[start of EXCERPTED DATA]

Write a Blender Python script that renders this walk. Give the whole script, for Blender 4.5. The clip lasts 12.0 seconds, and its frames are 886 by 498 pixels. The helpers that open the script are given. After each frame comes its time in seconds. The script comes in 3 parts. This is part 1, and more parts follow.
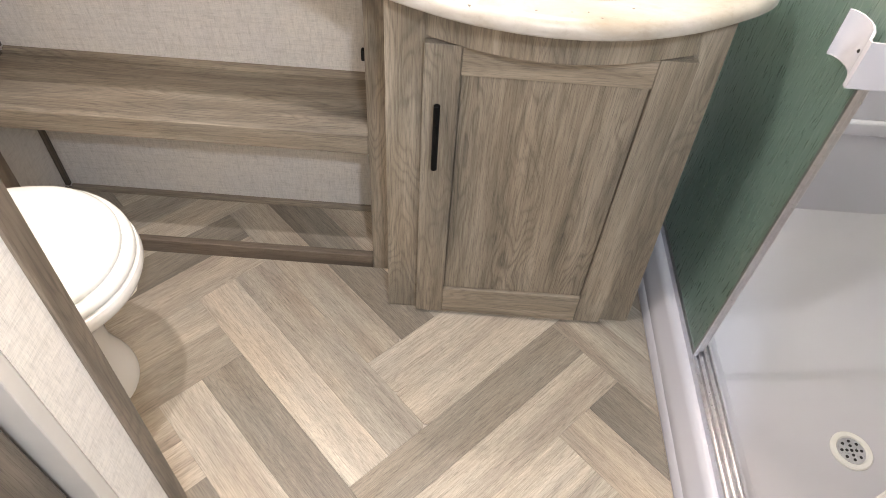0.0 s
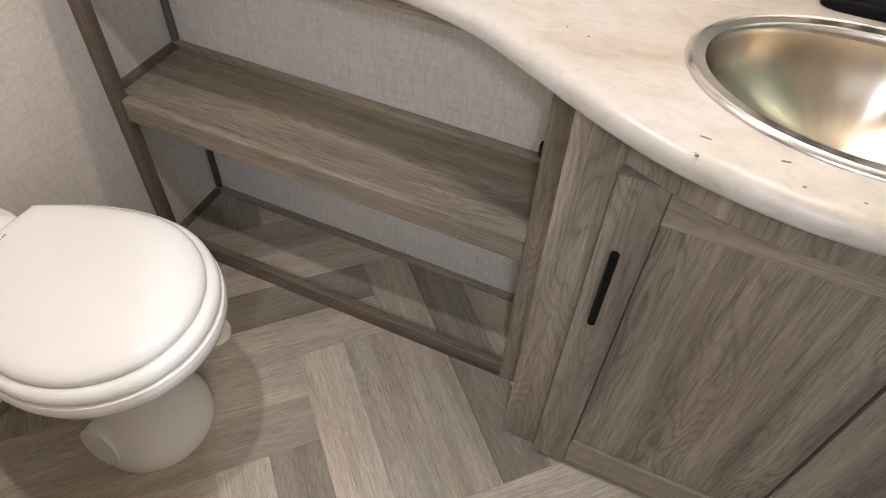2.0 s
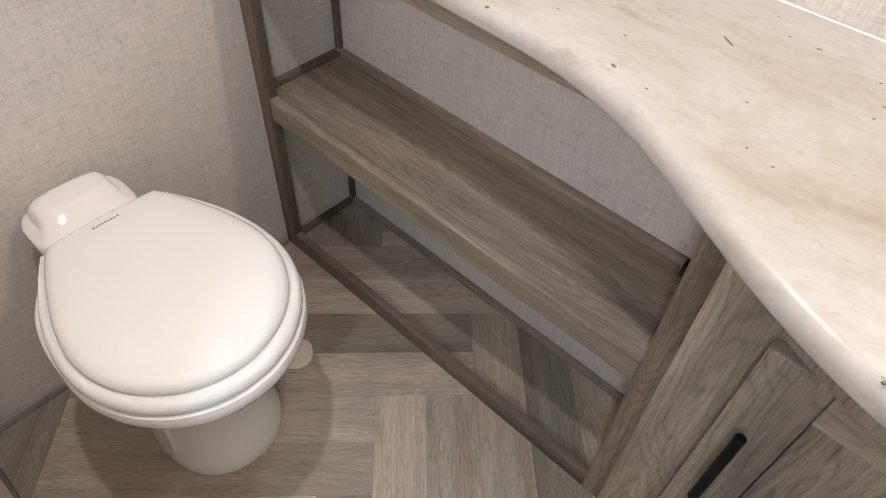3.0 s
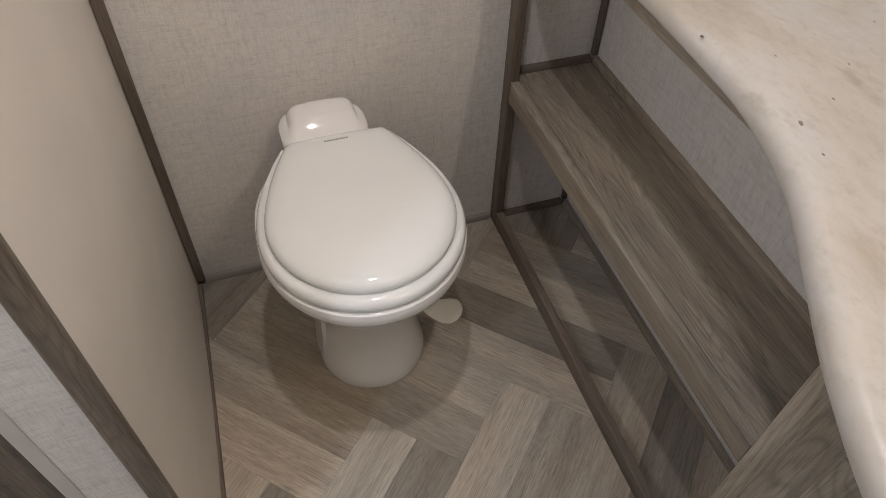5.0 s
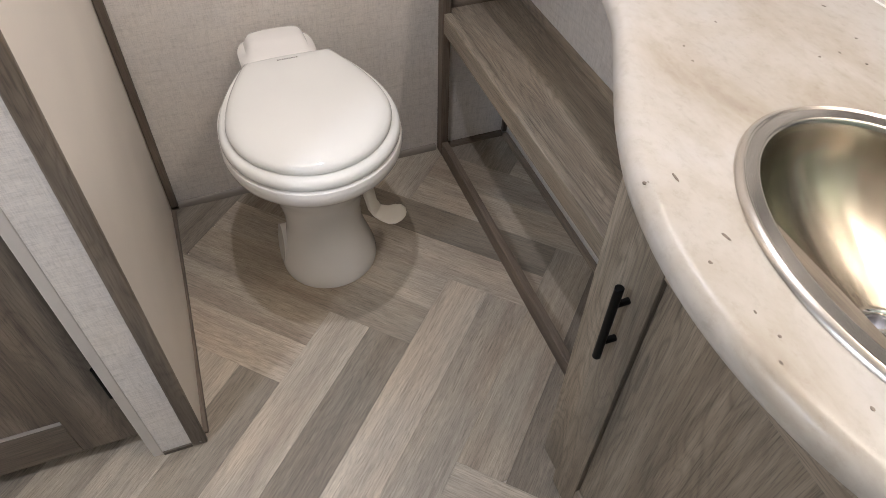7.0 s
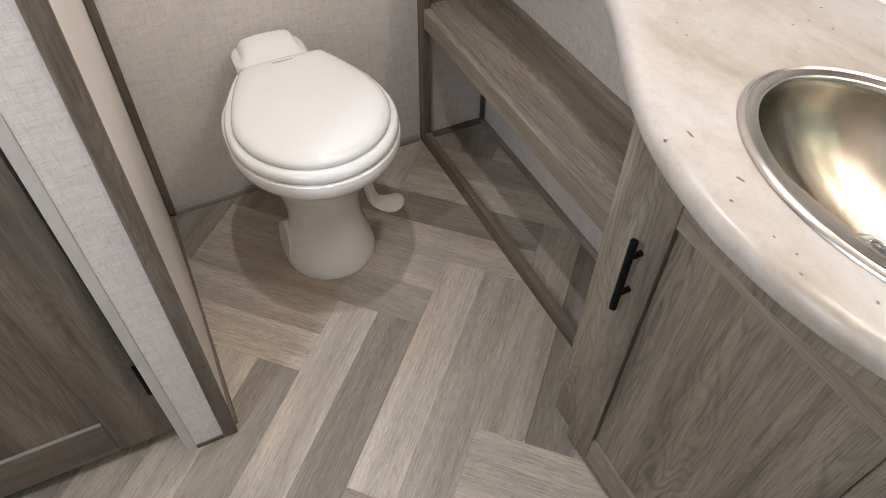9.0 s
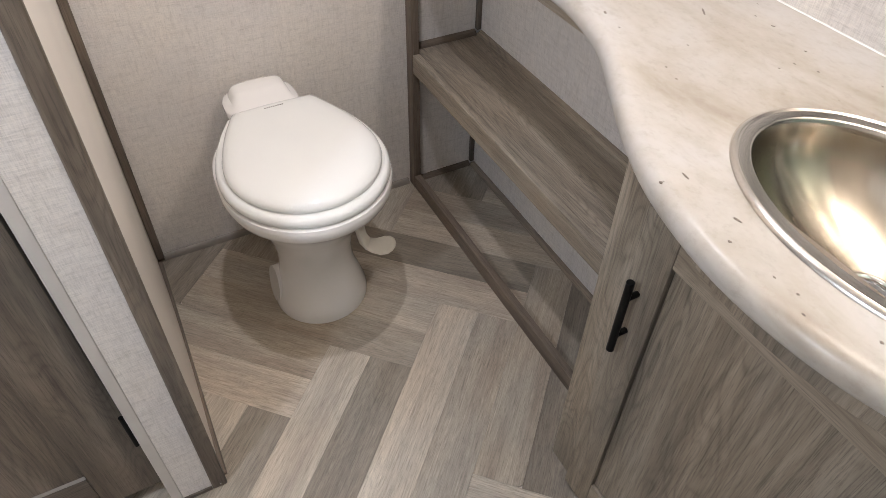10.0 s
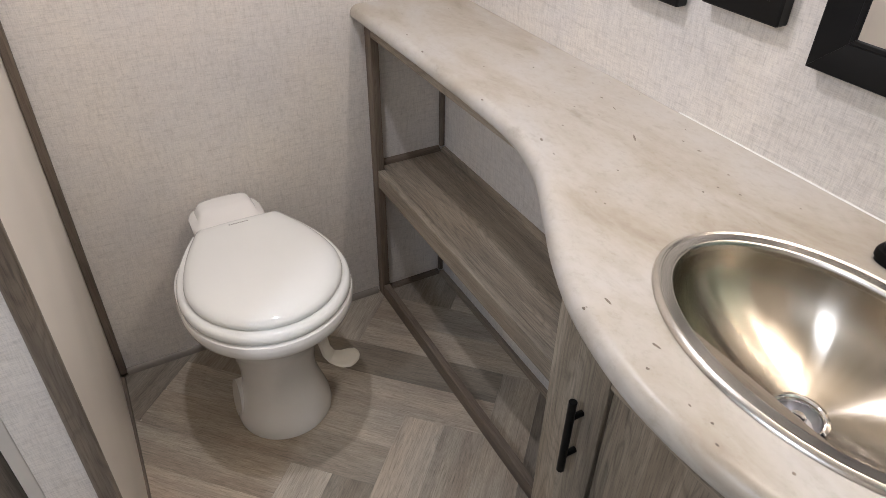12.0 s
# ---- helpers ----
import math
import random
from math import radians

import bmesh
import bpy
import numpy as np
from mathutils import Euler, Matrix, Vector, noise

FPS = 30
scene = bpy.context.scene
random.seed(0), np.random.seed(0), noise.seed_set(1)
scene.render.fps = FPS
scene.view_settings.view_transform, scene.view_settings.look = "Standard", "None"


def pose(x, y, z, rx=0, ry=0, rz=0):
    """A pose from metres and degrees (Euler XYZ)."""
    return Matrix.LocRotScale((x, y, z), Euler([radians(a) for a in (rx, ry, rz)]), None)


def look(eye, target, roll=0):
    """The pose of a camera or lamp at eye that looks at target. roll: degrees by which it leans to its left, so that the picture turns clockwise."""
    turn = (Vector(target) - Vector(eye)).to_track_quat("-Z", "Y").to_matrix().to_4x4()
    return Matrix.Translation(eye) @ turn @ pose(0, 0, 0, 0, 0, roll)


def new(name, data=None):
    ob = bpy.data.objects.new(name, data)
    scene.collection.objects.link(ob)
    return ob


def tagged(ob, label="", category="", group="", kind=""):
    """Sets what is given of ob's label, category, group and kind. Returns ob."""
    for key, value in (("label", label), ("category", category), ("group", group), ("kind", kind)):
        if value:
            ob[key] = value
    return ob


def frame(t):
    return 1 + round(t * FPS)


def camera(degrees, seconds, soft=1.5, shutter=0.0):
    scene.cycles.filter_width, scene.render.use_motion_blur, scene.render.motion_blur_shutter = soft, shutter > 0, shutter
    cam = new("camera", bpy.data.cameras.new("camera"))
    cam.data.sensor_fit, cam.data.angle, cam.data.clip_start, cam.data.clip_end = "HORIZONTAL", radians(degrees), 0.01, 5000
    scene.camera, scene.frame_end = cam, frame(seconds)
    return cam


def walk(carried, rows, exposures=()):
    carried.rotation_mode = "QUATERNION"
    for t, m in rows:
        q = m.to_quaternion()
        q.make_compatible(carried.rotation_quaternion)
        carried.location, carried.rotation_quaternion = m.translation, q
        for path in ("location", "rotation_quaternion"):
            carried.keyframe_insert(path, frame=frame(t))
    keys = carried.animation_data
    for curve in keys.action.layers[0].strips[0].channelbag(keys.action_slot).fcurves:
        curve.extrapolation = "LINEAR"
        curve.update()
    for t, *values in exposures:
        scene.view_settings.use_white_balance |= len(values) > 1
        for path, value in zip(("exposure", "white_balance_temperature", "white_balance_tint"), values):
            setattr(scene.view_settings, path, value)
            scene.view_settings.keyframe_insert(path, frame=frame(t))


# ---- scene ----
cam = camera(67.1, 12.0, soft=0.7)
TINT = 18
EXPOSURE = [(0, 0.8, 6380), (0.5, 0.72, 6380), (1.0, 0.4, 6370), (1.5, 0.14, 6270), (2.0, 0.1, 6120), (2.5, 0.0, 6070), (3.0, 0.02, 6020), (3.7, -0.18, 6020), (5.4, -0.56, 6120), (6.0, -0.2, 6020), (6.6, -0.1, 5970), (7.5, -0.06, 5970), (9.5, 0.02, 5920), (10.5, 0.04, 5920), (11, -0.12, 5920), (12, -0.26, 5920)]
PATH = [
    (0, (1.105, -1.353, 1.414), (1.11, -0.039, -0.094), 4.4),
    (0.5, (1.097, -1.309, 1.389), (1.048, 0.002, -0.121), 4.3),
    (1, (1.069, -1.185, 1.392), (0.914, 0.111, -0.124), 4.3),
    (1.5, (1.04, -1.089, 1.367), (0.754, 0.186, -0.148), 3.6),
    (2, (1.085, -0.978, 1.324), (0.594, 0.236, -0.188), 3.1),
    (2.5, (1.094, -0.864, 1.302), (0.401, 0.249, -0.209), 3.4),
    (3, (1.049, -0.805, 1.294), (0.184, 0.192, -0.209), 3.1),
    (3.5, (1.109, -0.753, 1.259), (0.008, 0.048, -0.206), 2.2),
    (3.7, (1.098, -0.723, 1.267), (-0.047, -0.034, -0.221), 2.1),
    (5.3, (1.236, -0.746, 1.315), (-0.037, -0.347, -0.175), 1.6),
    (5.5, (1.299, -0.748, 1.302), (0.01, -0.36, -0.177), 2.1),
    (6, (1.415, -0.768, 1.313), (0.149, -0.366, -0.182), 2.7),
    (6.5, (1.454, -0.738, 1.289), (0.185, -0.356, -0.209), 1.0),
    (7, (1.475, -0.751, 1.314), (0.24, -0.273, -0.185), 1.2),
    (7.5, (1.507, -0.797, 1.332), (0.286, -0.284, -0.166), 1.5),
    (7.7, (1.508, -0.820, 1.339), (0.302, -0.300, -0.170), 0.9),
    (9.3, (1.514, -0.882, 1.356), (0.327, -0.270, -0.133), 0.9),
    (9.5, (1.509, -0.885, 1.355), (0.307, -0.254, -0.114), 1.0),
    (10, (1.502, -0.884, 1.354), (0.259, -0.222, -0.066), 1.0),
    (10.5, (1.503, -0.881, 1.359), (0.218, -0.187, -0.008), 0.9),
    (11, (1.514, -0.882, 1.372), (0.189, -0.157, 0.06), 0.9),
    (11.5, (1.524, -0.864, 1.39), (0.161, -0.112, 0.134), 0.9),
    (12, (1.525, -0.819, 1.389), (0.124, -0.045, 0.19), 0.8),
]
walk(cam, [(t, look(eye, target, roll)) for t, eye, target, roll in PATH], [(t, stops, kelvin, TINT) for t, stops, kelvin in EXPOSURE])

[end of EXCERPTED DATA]
[start of EXCERPTED DATA]

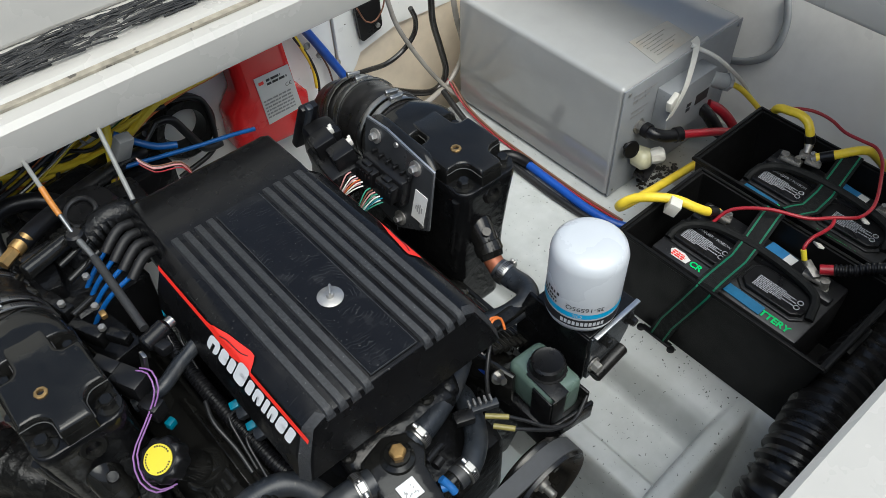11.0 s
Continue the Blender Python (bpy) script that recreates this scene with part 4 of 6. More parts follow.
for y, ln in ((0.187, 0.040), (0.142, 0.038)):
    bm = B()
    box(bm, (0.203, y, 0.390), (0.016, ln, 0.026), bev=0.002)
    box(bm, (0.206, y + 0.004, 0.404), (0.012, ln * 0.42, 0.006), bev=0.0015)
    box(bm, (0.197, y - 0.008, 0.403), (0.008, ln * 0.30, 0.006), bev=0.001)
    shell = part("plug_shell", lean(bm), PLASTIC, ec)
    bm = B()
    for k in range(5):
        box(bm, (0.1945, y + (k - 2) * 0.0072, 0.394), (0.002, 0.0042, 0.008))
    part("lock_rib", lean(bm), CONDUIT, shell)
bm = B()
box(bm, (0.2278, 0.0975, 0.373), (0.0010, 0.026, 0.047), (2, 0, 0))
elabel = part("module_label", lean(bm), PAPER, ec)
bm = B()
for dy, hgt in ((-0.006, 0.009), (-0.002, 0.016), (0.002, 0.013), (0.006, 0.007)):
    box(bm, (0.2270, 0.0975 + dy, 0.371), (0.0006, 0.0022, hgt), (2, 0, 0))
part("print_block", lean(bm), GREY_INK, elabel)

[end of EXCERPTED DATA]

→ EXERCISE DIRECTIONS
Print exactly the lines from the line with "ob[key] = value" to the line with "for t, *values", both included, and nothing else.

→ SOLVED PROBLEM
            ob[key] = value
    return ob


def frame(t):
    return 1 + round(t * FPS)


def camera(degrees, seconds, soft=1.5, shutter=0.0):
    scene.cycles.filter_width, scene.render.use_motion_blur, scene.render.motion_blur_shutter = soft, shutter > 0, shutter
    cam = new("camera", bpy.data.cameras.new("camera"))
    cam.data.sensor_fit, cam.data.angle, cam.data.clip_start, cam.data.clip_end = "HORIZONTAL", radians(degrees), 0.01, 5000
    scene.camera, scene.frame_end = cam, frame(seconds)
    return cam


def walk(carried, rows, exposures=()):
    carried.rotation_mode = "QUATERNION"
    for t, m in rows:
        q = m.to_quaternion()
        q.make_compatible(carried.rotation_quaternion)
        carried.location, carried.rotation_quaternion = m.translation, q
        for path in ("location", "rotation_quaternion"):
            carried.keyframe_insert(path, frame=frame(t))
    keys = carried.animation_data
    for curve in keys.action.layers[0].strips[0].channelbag(keys.action_slot).fcurves:
        curve.extrapolation = "LINEAR"
        curve.update()
    for t, *values in exposures:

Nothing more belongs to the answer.